一方継続したくないと回答した理由には「やらされ感や強要への違和感」といった声も多く、自主的な取り組みへ方針を変更することにいたしました。

2019年度からは適応期へ進化し、これまでトップダウンだった活動から、自立的・自発的な取り組みへと変化させていきました。最終的には2025年を目標に、文化風土として定着させていきたいと思っています。
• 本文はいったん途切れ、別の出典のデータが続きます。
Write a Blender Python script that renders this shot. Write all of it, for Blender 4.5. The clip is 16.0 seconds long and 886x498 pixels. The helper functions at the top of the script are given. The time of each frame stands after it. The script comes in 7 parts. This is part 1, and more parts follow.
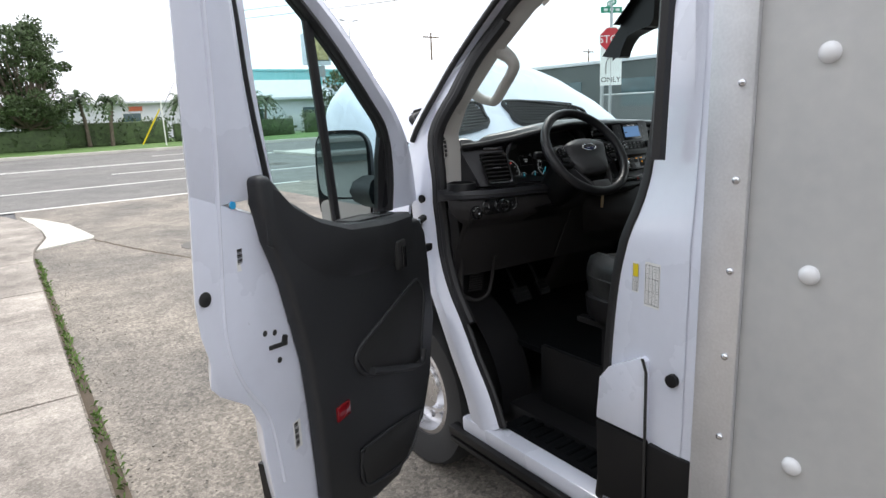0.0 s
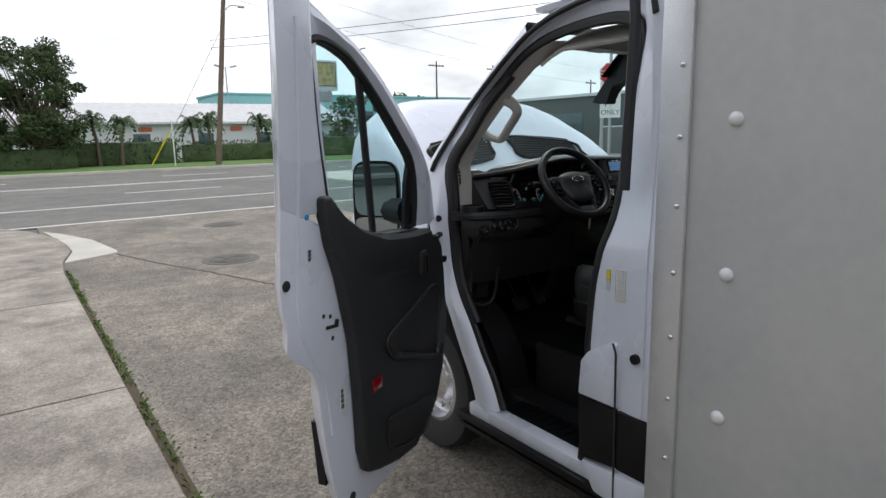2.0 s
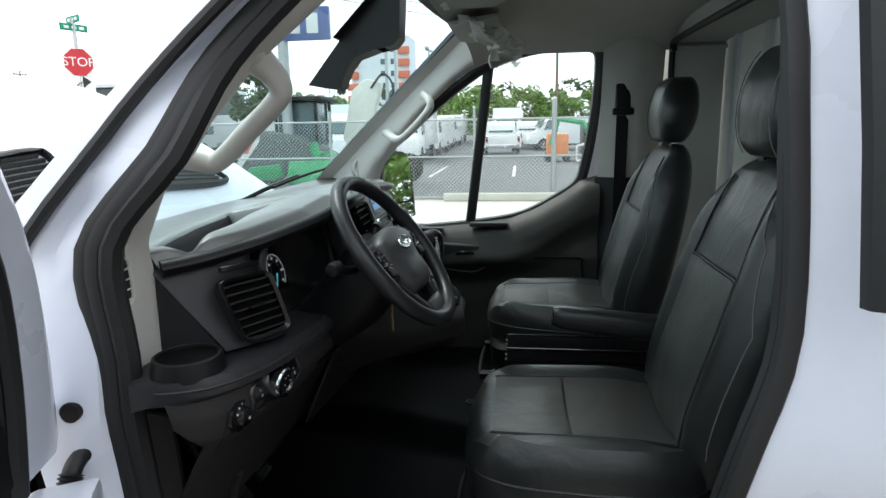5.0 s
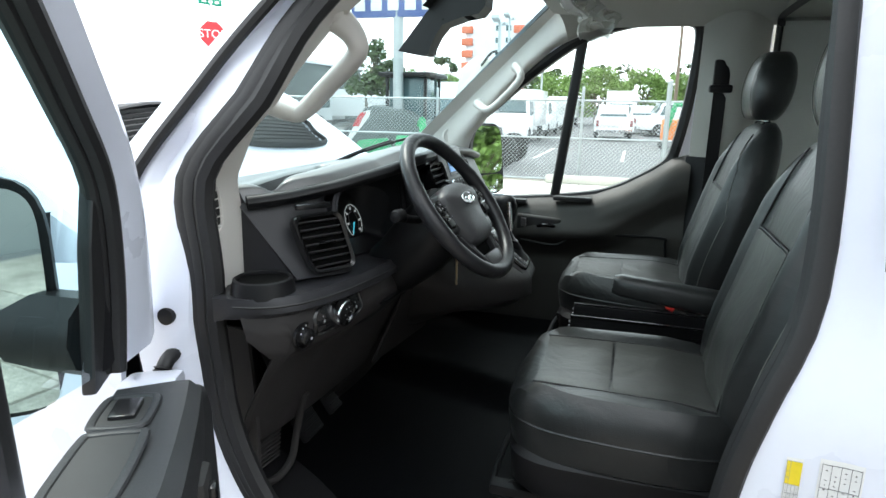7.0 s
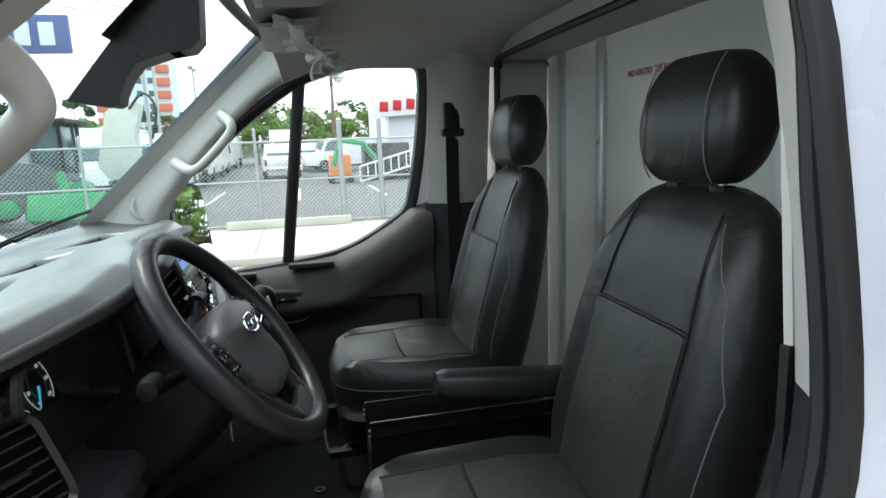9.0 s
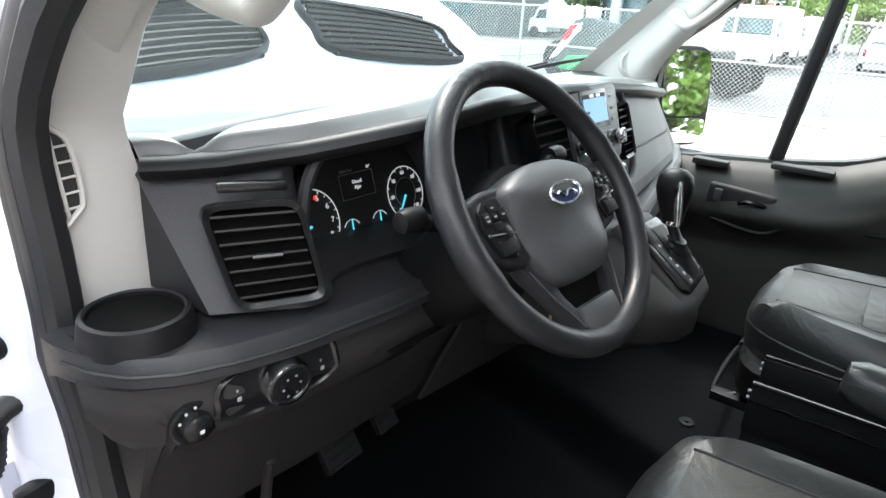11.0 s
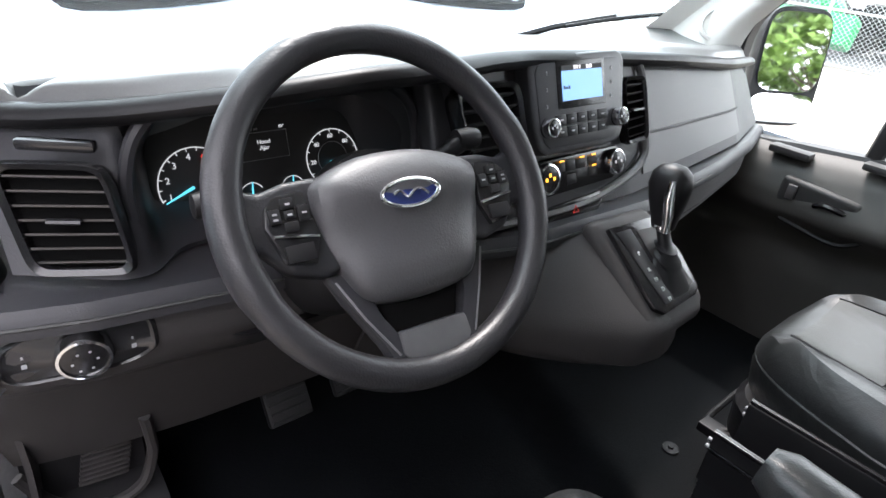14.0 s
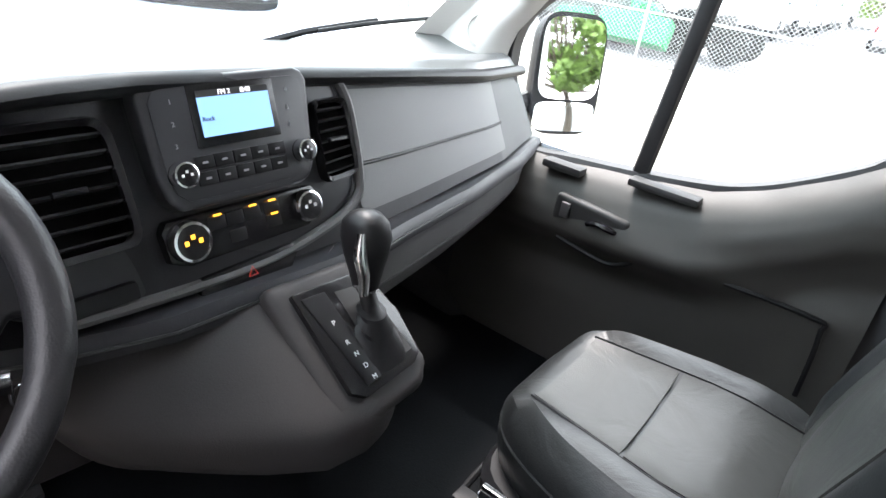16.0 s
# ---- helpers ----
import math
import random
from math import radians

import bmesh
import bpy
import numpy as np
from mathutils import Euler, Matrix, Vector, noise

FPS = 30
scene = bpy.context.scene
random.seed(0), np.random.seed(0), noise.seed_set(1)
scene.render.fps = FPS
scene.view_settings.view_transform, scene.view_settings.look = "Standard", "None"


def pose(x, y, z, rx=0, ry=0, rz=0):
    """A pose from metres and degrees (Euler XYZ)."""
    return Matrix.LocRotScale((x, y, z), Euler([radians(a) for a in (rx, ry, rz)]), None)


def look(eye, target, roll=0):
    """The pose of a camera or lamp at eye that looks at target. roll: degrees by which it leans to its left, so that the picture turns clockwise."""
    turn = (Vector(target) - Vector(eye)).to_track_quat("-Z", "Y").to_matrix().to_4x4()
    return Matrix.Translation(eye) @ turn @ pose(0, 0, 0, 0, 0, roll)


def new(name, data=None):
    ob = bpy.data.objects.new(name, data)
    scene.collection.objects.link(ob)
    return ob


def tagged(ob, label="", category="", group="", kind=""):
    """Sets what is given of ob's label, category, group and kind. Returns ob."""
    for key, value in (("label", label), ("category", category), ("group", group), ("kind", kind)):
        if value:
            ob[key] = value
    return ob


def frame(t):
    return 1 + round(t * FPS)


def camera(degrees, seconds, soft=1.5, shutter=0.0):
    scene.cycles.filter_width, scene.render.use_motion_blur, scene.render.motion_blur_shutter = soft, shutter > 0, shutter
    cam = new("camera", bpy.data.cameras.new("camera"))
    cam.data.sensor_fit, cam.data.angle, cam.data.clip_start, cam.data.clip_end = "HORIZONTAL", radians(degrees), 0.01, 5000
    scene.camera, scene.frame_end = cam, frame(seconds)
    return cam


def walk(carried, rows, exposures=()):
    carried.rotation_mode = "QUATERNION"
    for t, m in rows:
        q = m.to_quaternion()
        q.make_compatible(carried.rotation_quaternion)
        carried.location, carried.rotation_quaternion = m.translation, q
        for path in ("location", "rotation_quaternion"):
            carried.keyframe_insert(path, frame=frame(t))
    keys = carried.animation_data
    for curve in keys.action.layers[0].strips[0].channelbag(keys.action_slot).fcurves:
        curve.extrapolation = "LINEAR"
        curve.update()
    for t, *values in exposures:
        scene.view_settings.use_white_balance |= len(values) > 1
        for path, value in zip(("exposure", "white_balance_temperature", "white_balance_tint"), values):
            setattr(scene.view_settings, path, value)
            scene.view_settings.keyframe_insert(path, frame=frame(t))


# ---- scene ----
cam = camera(71.7, 16.0)
EXPOSURE = [(0, 0.5, 6500, 11.0), (0.7, -0.07, 6492, 10.4), (1.5, -0.28, 6482, 9.8), (2.5, -0.25, 6470, 9.0), (3.5, -0.05, 6420, 6.0), (4.2, 0.25, 6412, 5.9), (6.3, 1.3, 6388, 5.6), (7, 1.4, 6380, 5.0), (8, 1.05, 6560, 6.5), (8.5, 1.05, 6600, 7.0), (9, 1.0, 6400, 5.0), (10, 1.95, 6558, 8.0), (10.2, 2.0, 6550, 8.0), (12.3, 2.25, 6550, 17.0), (13.5, 2.4, 6550, 17.0), (14.5, 2.6, 6550, 17.0), (16, 2.75, 6550, 17.0)]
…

モチベーションは見える化・定量化しづらいものである為、個人・チーム・ハード・ソフトの4象限に分類した「いきワク度チェック」という指標を作成し、ビフォーアフターを可視化できるようにして取り組んでいます。

パネルディスカッション

石見
石見
いきワク活動で「持続的生産性が高い状態を目指そう」という考え方がありましたが、長期的に社員の皆さんを引っ張り上げていくのは相当難しいように思います。責任者としていかがでしたか。
池内
池内
最初に説明会をしたときは、「これをやって会社が儲かるのか」といった懐疑的な意見が多かったです。特に左脳系の方たちに、どうつながっていくのか理解していただくのが本当に大変でした。私含めたプロジェクトメンバー全員が、これはいいものなんだと信じて地道に伝えていきましたね。
森永
森永
リーダーの方にこういったソフトの部分を理解していただくことって難しいと思います。私からも、組織が向かっていこうとする方向と生きワク活動の関連性について何かフックになるものがあったのかどうかについて伺いたいです。
池内
池内
各組織で組織開発として現場でいろんな取り組みがボトムアップされている中で、当時の社長が「これをやるんだ」と言ってくれたことはひとつ大きかったと思います。もう一つは、「当社のグローバルビジョンを達成するためにやるんだ」というアプローチであったこともあります。ビジョンはすぐ達成できるものではありませんが、戦略にも落とし込まれているD&Iを重ねて、同じ方向なんだということで筋が通っていたのかなとは思っています。

参加者
参加者
「ありたい姿」の話し合いに2か月以上かけていたことが印象的でした。この時間は長いと感じていらっしゃいますか、それとも妥当でしょうか。
池内
池内
期間はあまり気にしていませんでした。1回の会議でぱっと決まる組織も、3~4か月かける組織もありました。みんなで納得いくまで議論するというのがこの活動のポイントでして、テーマも重要ですが、テーマを議論することによってお互いに理解をして腹落ちをしていく過程がとても重要で、そこでほぼ全てが決まるとおもっています。また、小さな成功体験も重要だと思います。簡単でみんなすぐできることから実行していって、次に展開していくような組織もありました。
参加者
参加者
定年後再雇用者の働き甲斐や活力について考えています。会社員として65歳までの5年間をどのように過ごせたら本人にとって幸せなんでしょうか。

森永
森永
60歳から5年間を延長戦と考えるとなかなか難しいような気もしますね。シニア活用といった文脈のときには60歳間近のときにアンケートをとることもありますが、それだと少し遅いのかなと思っています。例えば30代でのキャリア研修のときに、変化していくとは思いますが長期的なキャリアについて考えていただくということも一つなのかなと思っています。また、職場としてチームレベルではなく個人の能力を生かした仕事の最適化も目指す必要があるのかなと思います。

さいごに

池内
池内
突然コロナの時代に入りましたが、このいきワク活動のおかげで、各メンバーが疎遠になることなく良い形でソフトランディングできているのかなと思っています。小さな取り組みでもコツコツ続けていけば形になるのかなと思っています。今日はどうもありがとうございました。
森永
森永
ウィズコロナの時代、テレワークにはいろんな側面がありますが、基本的には一緒にいなくても、チームを意識しながらみんなが貢献できる働き方が望ましいと思っています。そういう意味では池内さんの実践されたように、チームの中で課題を見つけて、ハードだけではなくチームの状態や働く意欲まで解消していくことは非常に大事だと思います。制度だけでなくチーム内での豊かなコミュニケーションや支援関係を生み出すというのも非常に大事だと今日お話をお聴きしても改めて思いました。